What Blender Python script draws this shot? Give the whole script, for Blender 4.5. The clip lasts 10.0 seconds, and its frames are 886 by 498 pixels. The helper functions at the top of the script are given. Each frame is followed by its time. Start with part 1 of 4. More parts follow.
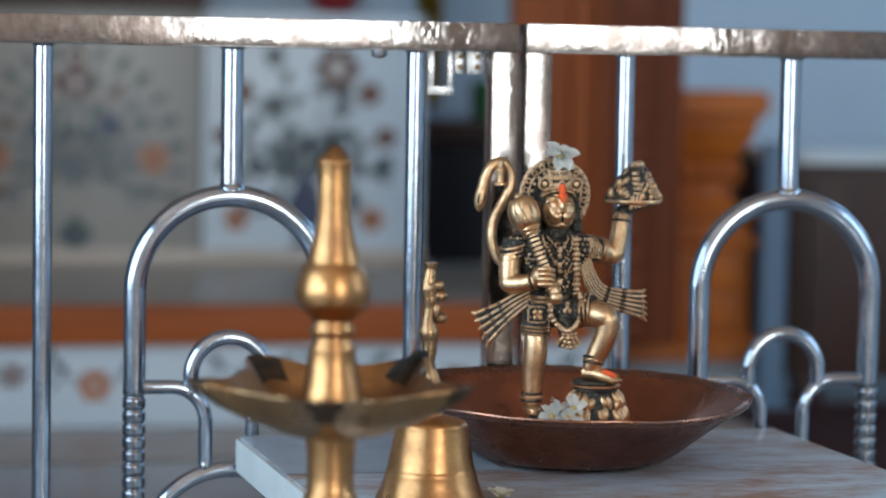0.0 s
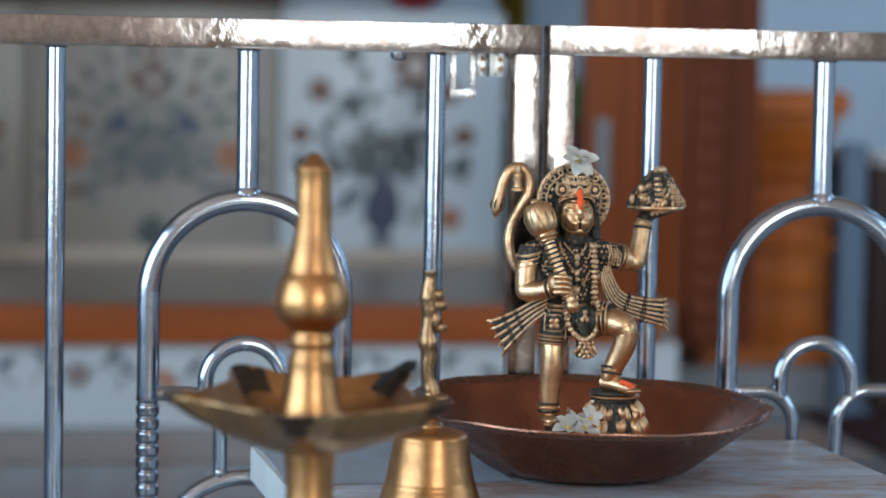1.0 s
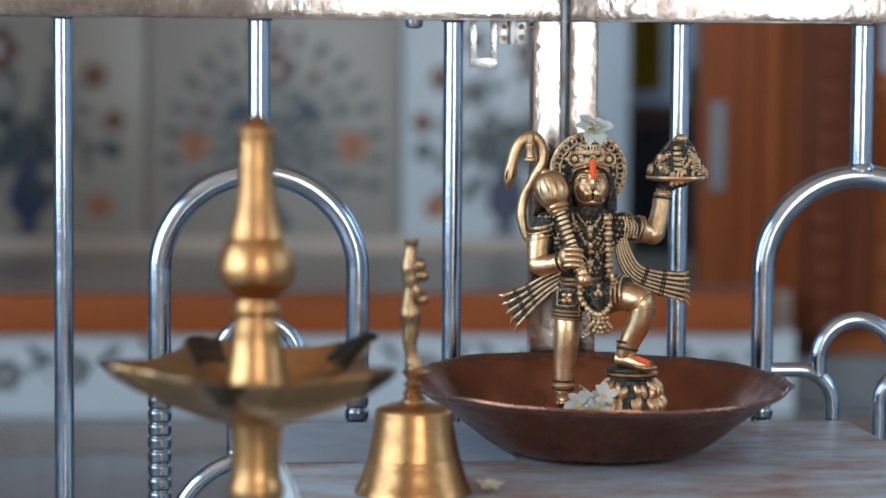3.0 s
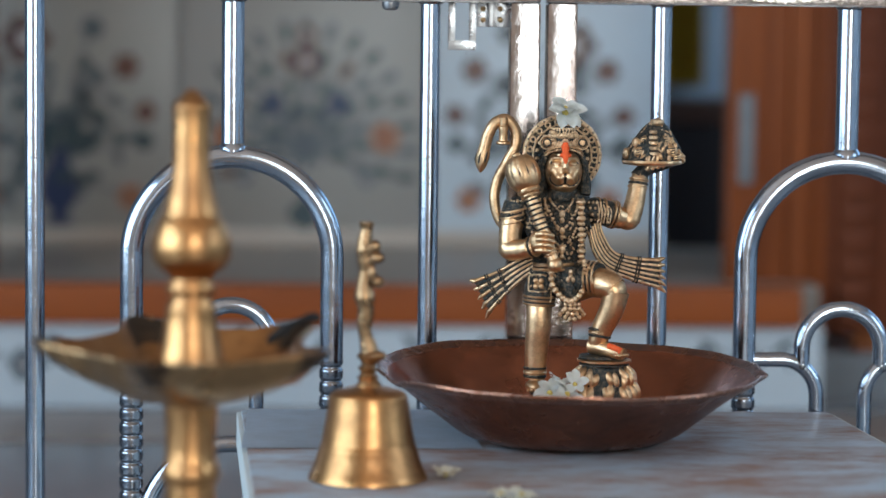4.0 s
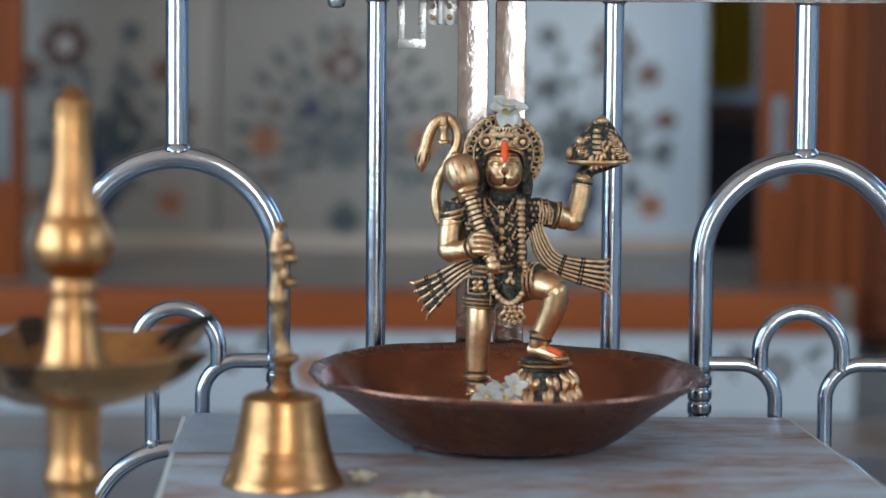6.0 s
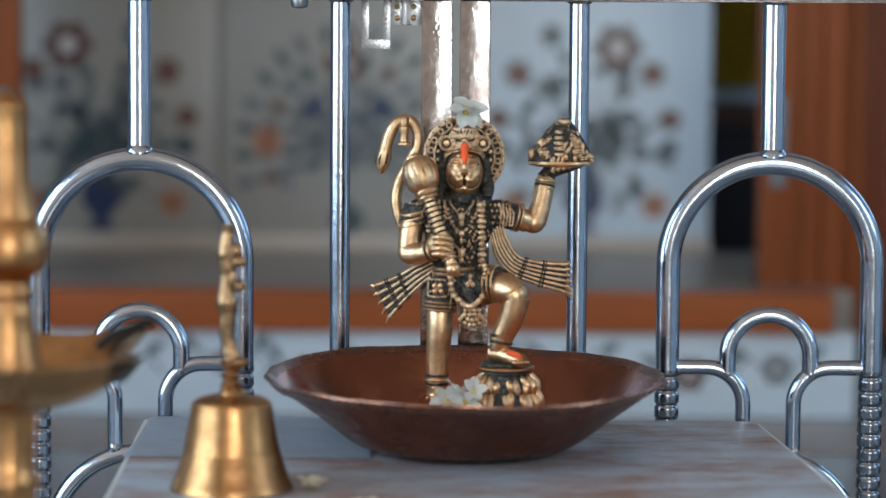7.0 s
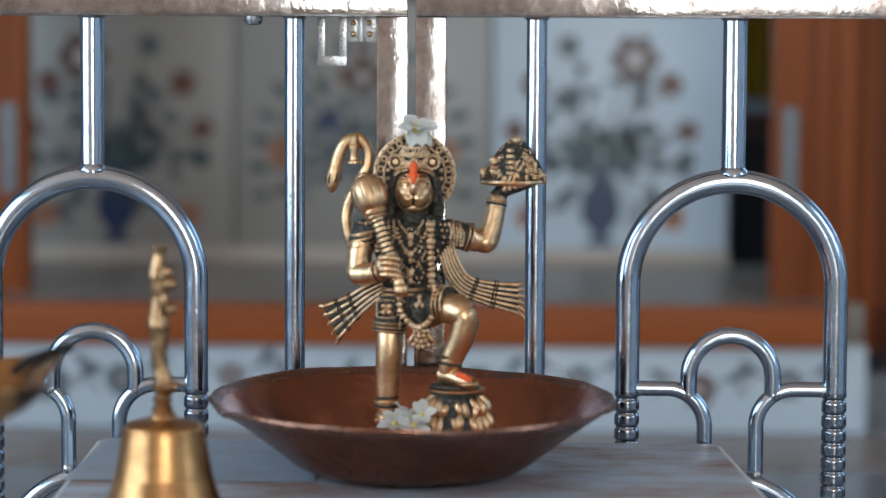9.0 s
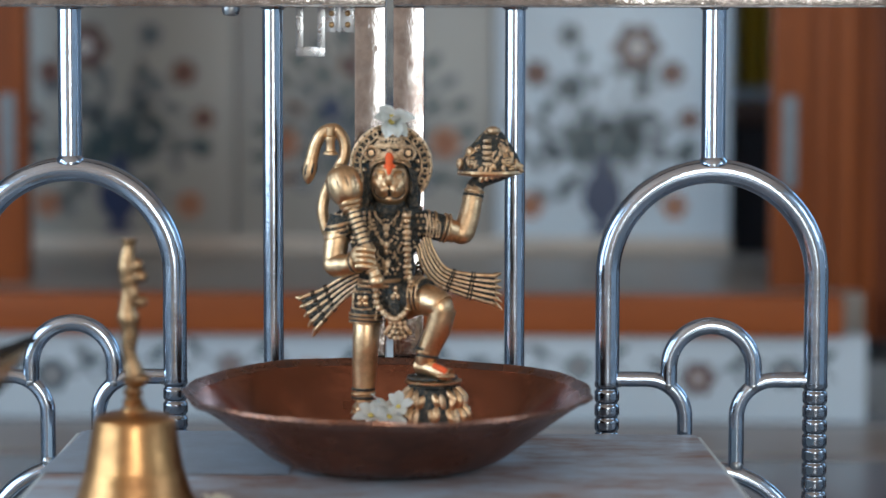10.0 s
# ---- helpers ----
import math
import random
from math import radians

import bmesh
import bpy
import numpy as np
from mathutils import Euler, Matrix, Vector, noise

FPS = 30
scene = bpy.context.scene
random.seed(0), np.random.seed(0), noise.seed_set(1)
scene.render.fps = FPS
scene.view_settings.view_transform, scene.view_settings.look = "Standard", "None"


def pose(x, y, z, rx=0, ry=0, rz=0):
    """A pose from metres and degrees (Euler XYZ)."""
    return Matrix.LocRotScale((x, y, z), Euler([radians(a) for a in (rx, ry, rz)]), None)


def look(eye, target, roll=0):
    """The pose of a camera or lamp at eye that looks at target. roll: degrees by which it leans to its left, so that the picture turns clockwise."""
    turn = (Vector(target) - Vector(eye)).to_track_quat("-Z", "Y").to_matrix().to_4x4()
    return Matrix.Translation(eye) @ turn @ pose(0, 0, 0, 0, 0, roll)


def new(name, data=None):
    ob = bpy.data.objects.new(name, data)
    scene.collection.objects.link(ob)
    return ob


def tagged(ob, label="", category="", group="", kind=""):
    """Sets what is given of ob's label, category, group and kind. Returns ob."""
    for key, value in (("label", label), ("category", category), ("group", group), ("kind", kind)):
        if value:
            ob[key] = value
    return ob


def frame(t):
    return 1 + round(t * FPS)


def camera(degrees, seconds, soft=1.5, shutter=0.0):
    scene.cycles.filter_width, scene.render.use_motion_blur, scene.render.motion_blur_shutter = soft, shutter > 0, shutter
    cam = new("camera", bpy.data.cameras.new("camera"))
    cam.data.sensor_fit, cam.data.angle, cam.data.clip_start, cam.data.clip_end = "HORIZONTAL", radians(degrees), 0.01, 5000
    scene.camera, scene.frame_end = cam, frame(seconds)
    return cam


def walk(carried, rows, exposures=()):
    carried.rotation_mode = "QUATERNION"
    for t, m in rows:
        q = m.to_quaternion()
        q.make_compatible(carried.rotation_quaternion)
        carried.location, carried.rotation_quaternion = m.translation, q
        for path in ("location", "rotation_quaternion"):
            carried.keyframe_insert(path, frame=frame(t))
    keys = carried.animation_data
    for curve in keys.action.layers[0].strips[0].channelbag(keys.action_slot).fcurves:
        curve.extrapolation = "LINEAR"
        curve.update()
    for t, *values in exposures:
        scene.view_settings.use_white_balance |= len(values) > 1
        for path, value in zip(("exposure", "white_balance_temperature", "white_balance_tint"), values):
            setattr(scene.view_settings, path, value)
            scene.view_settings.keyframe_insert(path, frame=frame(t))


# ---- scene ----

________________

Copy all the lines of data exactly as they appear, dropping any images.

### SOLVED EXERCISE
What Blender Python script draws this shot? Give the whole script, for Blender 4.5. The clip lasts 10.0 seconds, and its frames are 886 by 498 pixels. The helper functions at the top of the script are given. Each frame is followed by its time. Start with part 1 of 4. More parts follow.
0.0 s
1.0 s
3.0 s
4.0 s
6.0 s
7.0 s
9.0 s
10.0 s
# ---- helpers ----
import math
import random
from math import radians

import bmesh
import bpy
import numpy as np
from mathutils import Euler, Matrix, Vector, noise

FPS = 30
scene = bpy.context.scene
random.seed(0), np.random.seed(0), noise.seed_set(1)
scene.render.fps = FPS
scene.view_settings.view_transform, scene.view_settings.look = "Standard", "None"


def pose(x, y, z, rx=0, ry=0, rz=0):
    """A pose from metres and degrees (Euler XYZ)."""
    return Matrix.LocRotScale((x, y, z), Euler([radians(a) for a in (rx, ry, rz)]), None)


def look(eye, target, roll=0):
    """The pose of a camera or lamp at eye that looks at target. roll: degrees by which it leans to its left, so that the picture turns clockwise."""
    turn = (Vector(target) - Vector(eye)).to_track_quat("-Z", "Y").to_matrix().to_4x4()
    return Matrix.Translation(eye) @ turn @ pose(0, 0, 0, 0, 0, roll)


def new(name, data=None):
    ob = bpy.data.objects.new(name, data)
    scene.collection.objects.link(ob)
    return ob


def tagged(ob, label="", category="", group="", kind=""):
    """Sets what is given of ob's label, category, group and kind. Returns ob."""
    for key, value in (("label", label), ("category", category), ("group", group), ("kind", kind)):
        if value:
            ob[key] = value
    return ob


def frame(t):
    return 1 + round(t * FPS)


def camera(degrees, seconds, soft=1.5, shutter=0.0):
    scene.cycles.filter_width, scene.render.use_motion_blur, scene.render.motion_blur_shutter = soft, shutter > 0, shutter
    cam = new("camera", bpy.data.cameras.new("camera"))
    cam.data.sensor_fit, cam.data.angle, cam.data.clip_start, cam.data.clip_end = "HORIZONTAL", radians(degrees), 0.01, 5000
    scene.camera, scene.frame_end = cam, frame(seconds)
    return cam


def walk(carried, rows, exposures=()):
    carried.rotation_mode = "QUATERNION"
    for t, m in rows:
        q = m.to_quaternion()
        q.make_compatible(carried.rotation_quaternion)
        carried.location, carried.rotation_quaternion = m.translation, q
        for path in ("location", "rotation_quaternion"):
            carried.keyframe_insert(path, frame=frame(t))
    keys = carried.animation_data
    for curve in keys.action.layers[0].strips[0].channelbag(keys.action_slot).fcurves:
        curve.extrapolation = "LINEAR"
        curve.update()
    for t, *values in exposures:
        scene.view_settings.use_white_balance |= len(values) > 1
        for path, value in zip(("exposure", "white_balance_temperature", "white_balance_tint"), values):
            setattr(scene.view_settings, path, value)
            scene.view_settings.keyframe_insert(path, frame=frame(t))


# ---- scene ----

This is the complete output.